Edgar Maass, con la magnífica novela El sueño de Felipe II, entregará la respuesta a estas y a otras preguntas, y el lector sabrá agradecérselo. El sueño de Felipe II es una novela histórica con todos los predicamentos del género: medida con corrección y sin alborotos ni esperpentos literarios; las fechas correctas, las situaciones que fueron y las que pudieron ser dándose la mano para caminar juntas y la ficción mezclándose con la realidad en la justa proporción. A lo largo de sus páginas discurre como de puntillas el rey desde su nacimiento en Valladolid en 1527, hasta su muerte en El Escorial de Madrid en 1598. Una larga vida de sorpresas, vacilaciones, miedos y alegrías; en definitiva, el sueño que fue o que bien pudo haber sido. Un sueño en el Rey Prudente con los ojos cerrados y las manos abiertas, como aguardando a que alguien lo lleve a algún sitio solitario donde pueda ser eternamente feliz.

En esta novela Edgar Maass ofrece un repaso prolijo de la vida de Felipe II, desde los años formativos a los momentos finales, pasando por las bodas, las traiciones, los ajustes de cuentas y las victorias sangrientas en países que odiaban a la todopoderosa España. Es una novela estructurada en veintiséis capítulos cortos, acompañados en el título con el año explicativo. Nada de suposiciones baldías: las fechas sin errores, y solamente en ocasiones algún cambio de escenario por la voluntad del autor, o tal vez porque así lo demandan literariamente los personajes. He aquí otro atractivo más de la ficción histórica: a través de las páginas un personaje se rebela ante lo que fue o le obligaron ser, y entre las líneas se convierte en lo que deseó ser por encima de todo y no pudo conseguirlo.
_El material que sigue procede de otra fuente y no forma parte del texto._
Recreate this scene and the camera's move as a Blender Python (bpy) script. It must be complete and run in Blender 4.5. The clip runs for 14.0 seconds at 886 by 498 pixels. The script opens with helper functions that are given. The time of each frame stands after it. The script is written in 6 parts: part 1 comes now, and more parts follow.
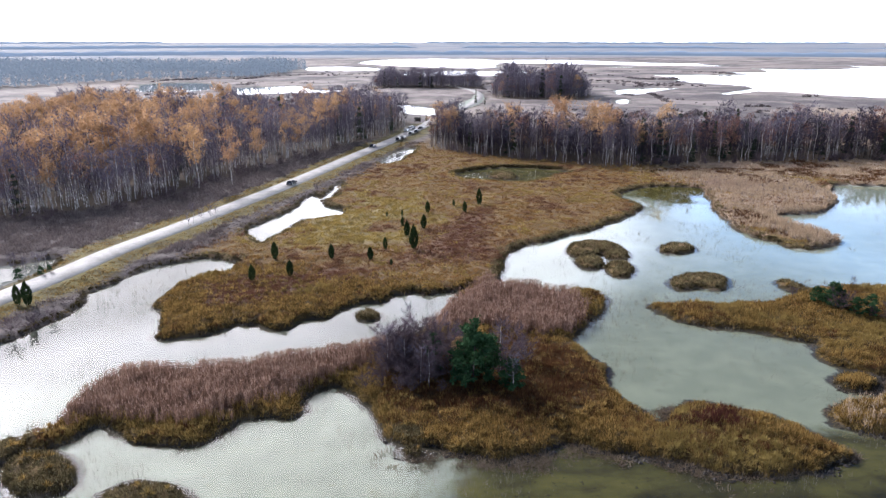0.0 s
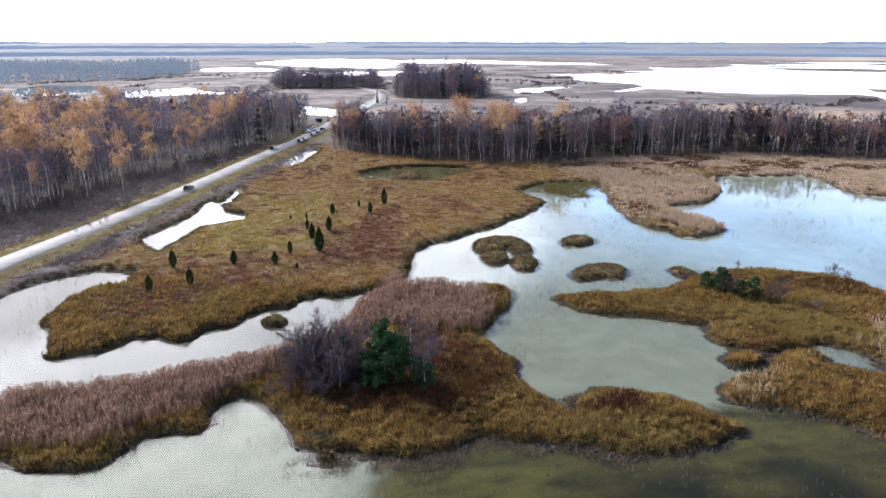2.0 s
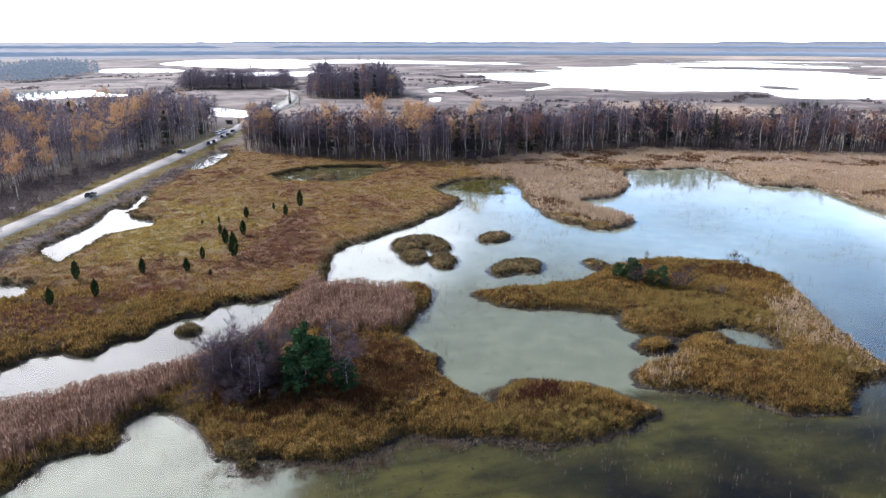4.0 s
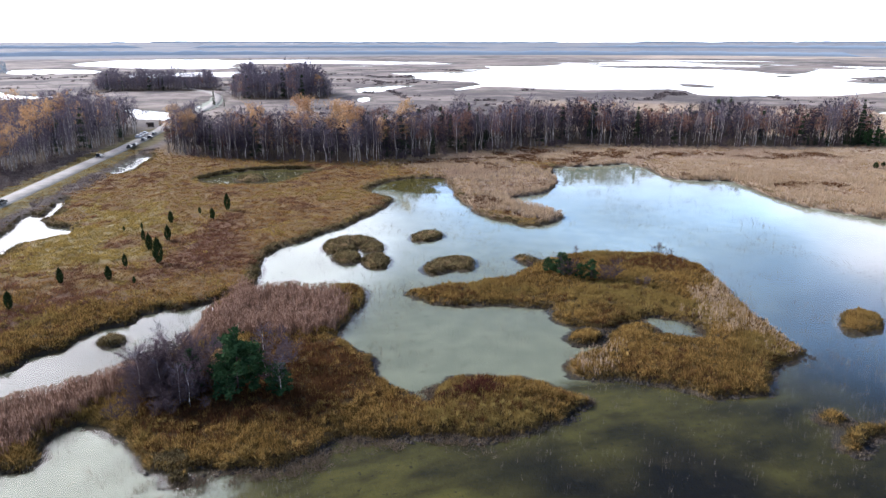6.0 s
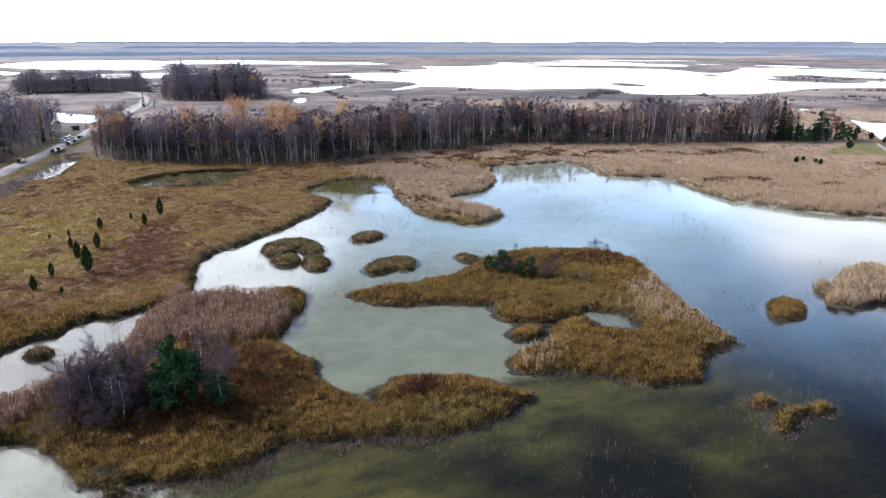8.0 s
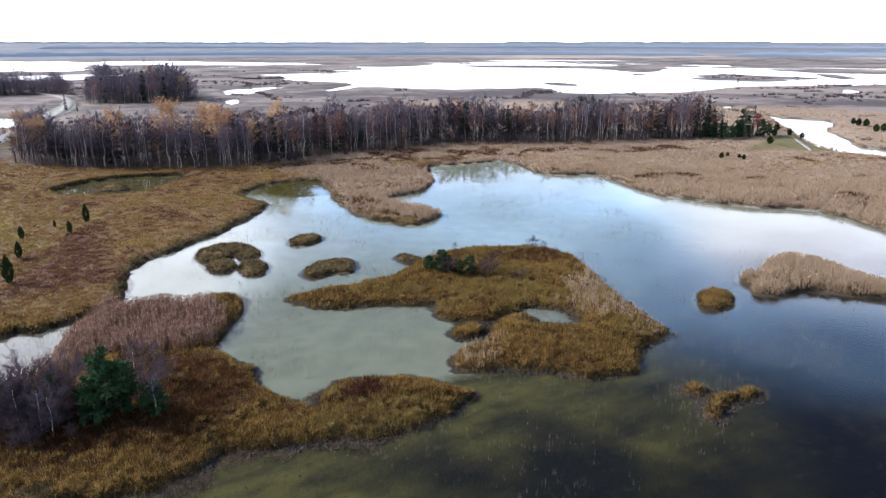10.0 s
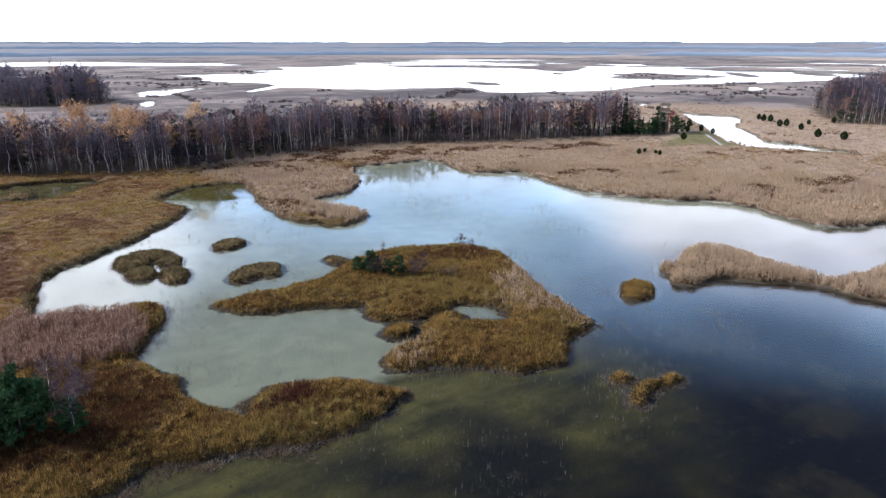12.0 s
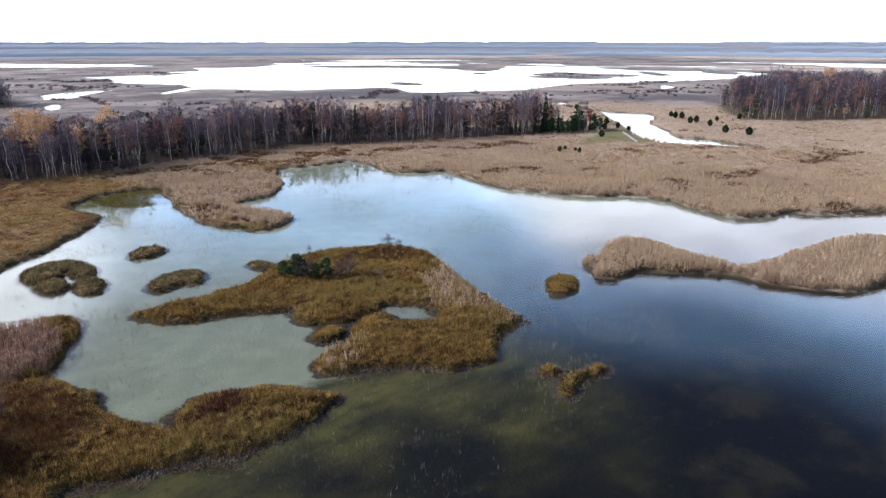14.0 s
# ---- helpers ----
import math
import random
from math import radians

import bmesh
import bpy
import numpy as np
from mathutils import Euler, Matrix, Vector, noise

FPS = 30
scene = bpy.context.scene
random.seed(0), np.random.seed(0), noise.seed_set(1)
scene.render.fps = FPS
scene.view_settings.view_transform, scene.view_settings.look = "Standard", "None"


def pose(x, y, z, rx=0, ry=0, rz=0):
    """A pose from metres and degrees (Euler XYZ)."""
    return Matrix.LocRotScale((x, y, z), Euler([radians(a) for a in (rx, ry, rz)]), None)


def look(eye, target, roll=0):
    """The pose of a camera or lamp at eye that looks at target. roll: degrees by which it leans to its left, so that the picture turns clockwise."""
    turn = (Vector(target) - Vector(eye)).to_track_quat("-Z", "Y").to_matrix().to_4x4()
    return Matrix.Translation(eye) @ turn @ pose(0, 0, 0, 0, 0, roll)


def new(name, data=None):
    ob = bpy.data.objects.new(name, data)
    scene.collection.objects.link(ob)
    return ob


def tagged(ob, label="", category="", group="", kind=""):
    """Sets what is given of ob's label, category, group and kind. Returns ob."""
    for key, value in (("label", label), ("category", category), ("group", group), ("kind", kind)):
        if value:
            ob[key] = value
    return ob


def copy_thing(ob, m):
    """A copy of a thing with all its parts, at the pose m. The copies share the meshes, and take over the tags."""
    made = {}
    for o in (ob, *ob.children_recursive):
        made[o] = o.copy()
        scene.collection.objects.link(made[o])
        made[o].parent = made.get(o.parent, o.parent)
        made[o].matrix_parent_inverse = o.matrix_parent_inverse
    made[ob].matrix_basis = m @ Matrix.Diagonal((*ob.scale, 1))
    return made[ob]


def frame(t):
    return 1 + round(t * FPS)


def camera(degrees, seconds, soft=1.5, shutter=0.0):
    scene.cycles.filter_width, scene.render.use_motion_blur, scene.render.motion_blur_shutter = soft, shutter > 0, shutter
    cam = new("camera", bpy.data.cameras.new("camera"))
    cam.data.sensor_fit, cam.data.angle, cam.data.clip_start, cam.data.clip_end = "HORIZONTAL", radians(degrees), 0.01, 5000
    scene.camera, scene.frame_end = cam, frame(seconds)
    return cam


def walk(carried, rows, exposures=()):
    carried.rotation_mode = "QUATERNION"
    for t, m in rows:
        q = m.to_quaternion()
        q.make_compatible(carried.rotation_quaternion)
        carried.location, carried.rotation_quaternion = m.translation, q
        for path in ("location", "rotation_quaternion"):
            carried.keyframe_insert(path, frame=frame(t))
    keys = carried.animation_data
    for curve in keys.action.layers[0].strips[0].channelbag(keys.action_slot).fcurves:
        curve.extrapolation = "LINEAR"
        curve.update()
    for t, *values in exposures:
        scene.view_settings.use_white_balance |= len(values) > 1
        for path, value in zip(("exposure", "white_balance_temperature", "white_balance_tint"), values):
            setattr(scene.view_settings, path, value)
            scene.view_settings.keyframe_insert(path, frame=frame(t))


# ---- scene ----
# ---- camera: a drone that hovers and turns ----
cam = camera(64.73, 14.0, soft=1.35)
CAMERA_ROWS = [
    (0, -0.00, 0.00, 45.00, -16.541, -0.000),
    (0.5, 0.04, -0.01, 45.00, -16.535, -1.988),
    (1, 0.08, -0.01, 44.99, -16.537, -4.001),
    (1.5, 0.12, -0.01, 44.97, -16.545, -5.971),
    (2, 0.16, -0.01, 44.95, -16.541, -7.880),
    (2.5, 0.20, -0.02, 44.93, -16.542, -9.684),
    (3, 0.24, -0.03, 44.89, -16.548, -11.367),
    (5.5, 0.44, -0.17, 44.70, -16.559, -19.239),
    (6, 0.47, -0.20, 44.67, -16.562, -20.421),
    (6.5, 0.51, -0.23, 44.65, -16.557, -21.624),
    (7, 0.53, -0.25, 44.64, -16.552, -22.884),
    (7.5, 0.55, -0.27, 44.63, -16.552, -24.143),
    (8, 0.57, -0.29, 44.63, -16.554, -25.415),
    (10.5, 0.62, -0.39, 44.67, -16.533, -31.991),
    (11, 0.62, -0.41, 44.66, -16.537, -33.530),
    (11.5, 0.61, -0.44, 44.65, -16.543, -35.088),
    (12, 0.60, -0.46, 44.64, -16.543, -36.637),
    (12.5, 0.58, -0.48, 44.63, -16.540, -38.185),
    (13, 0.56, -0.49, 44.64, -16.542, -39.748),
    (13.5, 0.54, -0.51, 44.66, -16.541, -41.312),
    (14, 0.52, -0.52, 44.68, -16.533, -42.849),
]
walk(cam, [(t, pose(x, y, z, 90 + tilt, 0, turn)) for t, x, y, z, tilt, turn in CAMERA_ROWS],
     [(0.0, 1.68, 5760, 15), (6.0, 1.60, 5760, 15), (14.0, 1.34, 5760, 15)])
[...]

El sueño de Felipe II es una novela de situaciones, de vivencias, y en su constitución discurre con fluidez un texto bien acoplado. Nos gustaría disfrutar más cuando las líneas se acaban, lo cual indica que hay profundidad en lo escrito. Pero, por encima de cualquier propuesta, es una novela de investigación y en esto radica su éxito. Especialmente bella es la escena de Felipe y María Manuela de Portugal cuando van a visitar a Juana la Loca, en Tordesillas. La mujer, prisionera de la política y las traiciones, no pide a sus nietos que se van a desposar grandes cosas ni demostraciones pomposas. Sencillamente, les pide con lágrimas en los ojos algo espontáneo, al alcance del más mísero de los vasallos: que bailen los novios para ella.

El sueño de Felipe II nos dará a conocer el padre del rey, el emperador Carlos V, tan distinto a su hijo en las formas pero idéntico en el fondo. Conoceremos las desventuras del príncipe Carlos y los arroyos turbios del poder. Sabremos ya más del hombre y el rey. Es una novela que se comporta como simple ficción, aunque sin desearlo ofrece una crónica renacentista imprescindible. El rey más poderoso de la Tierra tomando posiciones en una novela que es, a la vez, una sabrosa ración histórica condimentada con literatura y un buen pedazo de la Historia. Es muy posible que siguiendo las páginas de El sueño de Felipe II se pueda encontrar una aproximación a la realidad más humana del Rey Prudente. Un hombre singular que vivió y murió en el fascinante e inolvidable siglo XVI.